Ce club de l'élite palestinienne, qui a longtemps vécu dans l'ombre du Shabab, objet d'une rivalité exacerbée, disputera vendredi la finale de la Coupe de Palestine contre le club de Balata, un adversaire difficile. S'il l'emporte, il sera qualifié pour l'AFC Cup.
Jamais al-Ahli n'était arrivé aussi loin. Alors pour Khaldoun al-Halman, le capitaine d'al-Ahli, être entraîné par Stephano Cusin, c'est comme jouer sous les ordres des entraîneurs stars " Carlo Ancelotti ou Jose Mourinho ".
"Stephano a apporté plein de choses à l'équipe. Aujourd'hui, les joueurs locaux ont évolué dans leur façon de réfléchir et de se positionner sur le terrain. Ils pensent comme des internationaux en Europe", jure cet avocat de 26 ans, joueur d'al-Ahli depuis onze ans.
Le président du club, Kifah al-Chérif, a constaté le changement. "Aujourd'hui, nos joueurs viennent s'entraîner tous les jours de la semaine", se félicite-t-il. "Si l'entraînement est à cinq heures, ils sont là à quatre heures. On n'avait jamais vu ça avant".
- 'Hébron, c'est pas Miami' -
Dans les Territoires palestiniens, on ne vit pas du foot, même quand on joue en championnat national. Alors les joueurs travaillent le jour et enfilent le maillot le soir pour des entraînements qui doivent se glisser dans des emplois du temps déjà chargés.
Là-dessus, Stephano Cusin a été intraitable : "Si vous voulez atteindre un bon niveau, vous devez vous entraîner, vous ne pouvez pas travailler jusqu'à 18 heures", a-t-il dit dès son arrivée à ses joueurs.
"Vous ne pouvez pas jouer après avoir passé dix ou douze heures à travailler, parfois pour un métier qui demande beaucoup d'efforts physiques", assure-t-il. "Donc je leur ai demandé dès le début de faire des sacrifices".
Il s'adresse à ses joueurs dans un anglais moyen que tous ne comprennent pas. Ils le regardent un peu pantois puis se tournent pour la traduction vers leurs cinq coéquipiers qui parlent anglais.
"Je connais quelques mots d'arabe mais, parfois, le plus simple, c'est de communiquer par signes", convient Stephano Cusin. De toute façon, "le foot est une langue universelle".

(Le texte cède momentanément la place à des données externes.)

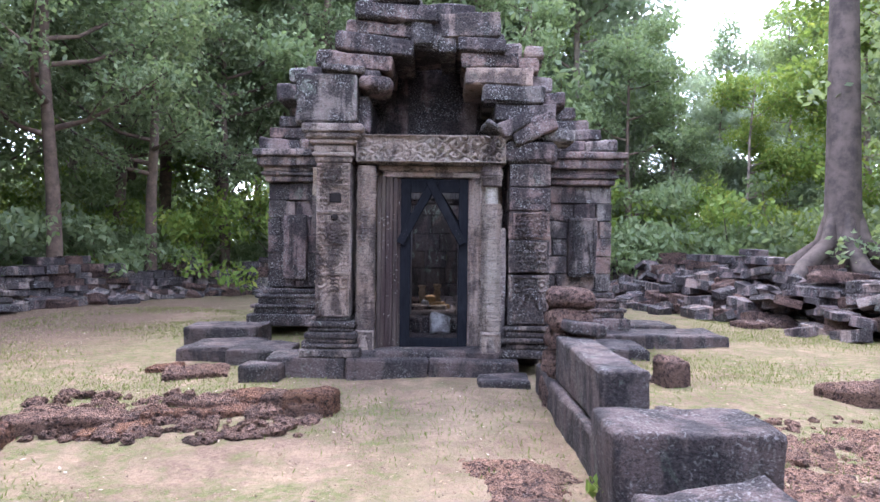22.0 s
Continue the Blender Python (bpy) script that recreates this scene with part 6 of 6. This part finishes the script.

Les joueurs ont accepté les sacrifices réclamés dans un seul but : faire grimper le club créé en 1974 jusqu'au plus haut niveau, pour les joueurs, pour les supporteurs et pour Hébron. "Parce que la situation dans cette ville est vraiment très compliquée", assure Stephano Cusin.
Pour lui qui a traîné ses crampons d'entraîneur de l'Italie aux Emirats arabes unis en passant par la Libye, l'Afrique subsaharienne et l'Arabie saoudite, rien ne ressemble à Hébron.
"Hébron, c'est pas Miami", dit-il dans un euphémisme qui le fait rire. Mais le foot offre "une raison de se réjouir et de faire la fête."